The company - which says dogs have better night vision than humans and a vastly superior sense of smell and hearing - used computers to analyse 350 barks and found dogs of all breeds and sizes barked the same alarm when they sensed a threat.

If the dogs sense an intruder or attempted security breach, dozens of sensors around the facility pick up their "alarm bark" and alert the human operators in the control room.

Dubbed "Doguard", the Dog Bio Security system is in place in high-security Eshel Prison as well as Israeli military bases, water installations, farms, ranches, garages and in Jewish settlements in the occupied West Bank.

Eshel Prison installed the system last year to supplement its existing network of electric fences and human guards, prison officer Bazov Moris told Reuters.

Now Rex, a brown American Staffordshire Terrier, Emmy, a white Caanan, and 27 other dogs guarding the prison are tracked by sensors to alert guards to any attempted breakout at the jail, which houses about 3,000 prisoners including Israelis and Palestinians.

There have been no escape attempts since the system was installed, but Moris is convinced it works. He said prisoners at other facilities had been able to escape "because dogs barked but no alert was sent to the guards".

During a demonstration an alarm wailed as Rex and Emmy raced, growling and snarling, alongside one of the facility's metal fences, which a man in a brown uniform was trying to scale from the other side.

Officers in a small basement office nearby watched on a surveillance video and spoke into their walkie-talkies as a wall of computer screens flashed in red: "Dog alarm in Sector 12".

Seconds later, several prison guards, wielding clubs, raced to the scene and tackled the man to the ground.

The dog bark-reader is just one of a batch of innovative security systems to emerge from Israel, which business magazine Forbes said in December had emerged as "the go-to country for anti-terrorism technologies".

By monitoring not just the dogs' barks, but also their physiological responses - like heart rates - it joins a trend for computer systems building on animal knowledge that humans also share.

Another Israeli example, from Suspect Detection Systems, offers border checkpoints a computer quiz that alerts guards if travellers show a marked physiological response to particularly tough questions.

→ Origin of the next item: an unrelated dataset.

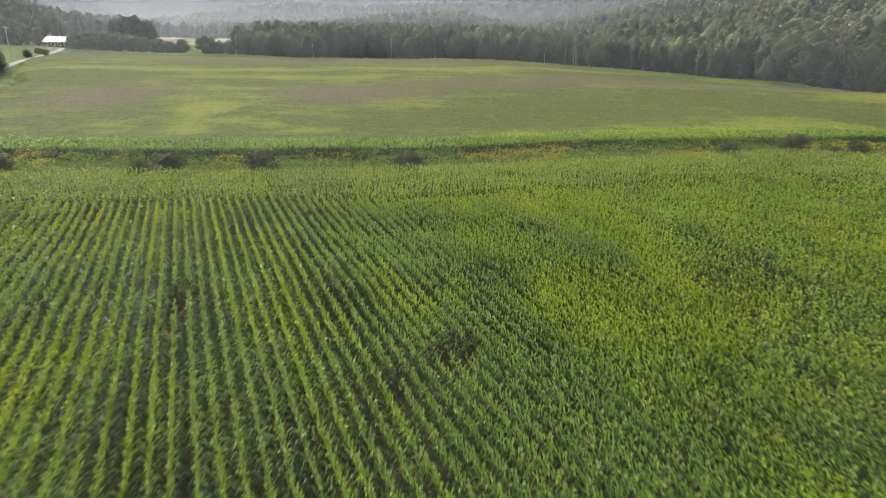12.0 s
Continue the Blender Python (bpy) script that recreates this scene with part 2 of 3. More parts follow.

However, Doguard is not foolproof. When first set up at Eshel Prison and at a water installation and farm in central Israel, the dogs triggered several false alarms, officials said.

"The dogs need two to three weeks to adapt - they must get to know their territory," said Daniel Low, chief executive officer of Meniv Rishon, the municipal water system of the Israeli town of Rishon Lezion.

Low said he had installed the system in several places to replace guards.

Galia Alon, an official at Modi'in Ezrahi, a large Israeli security company that supplies private guards and equipment, cautioned against relying on dogs as a first line of defence.

"Dogs are excellent at spotting intruders - they are well trained and have a more sharpened sense of smell than humans," she said. "But people can identify people by looking at them and talking to them, and they are more inclined to catch them."

Yossi Brami, manager of a dairy at Kibbutz Gezer, a communal farm, had the system installed two months ago. He said he was told dogs work better in pairs because one signals to the other if an intruder appears, so two were placed to guard his calves.

The dogs used in the alarm system were rescued from shelters, Bio-Sense chief executive officer Eyal Zehavi said, adding some clients asked for them to be trained professionally first.

Eshel Prison's dogs live in individual kennels. Several times a day, they are let out to patrol buildings, where they are unleashed in a fenced-in compound.

At Kibbutz Gezer, dogs Chief and Lola are kept on a long chain and are released to run around the farm several times a day. The dogs guarding Meniv Rishon are also chained.

Israeli animal rights societies said they knew little about the system but it was preferable for dogs to live indoors and unleashed.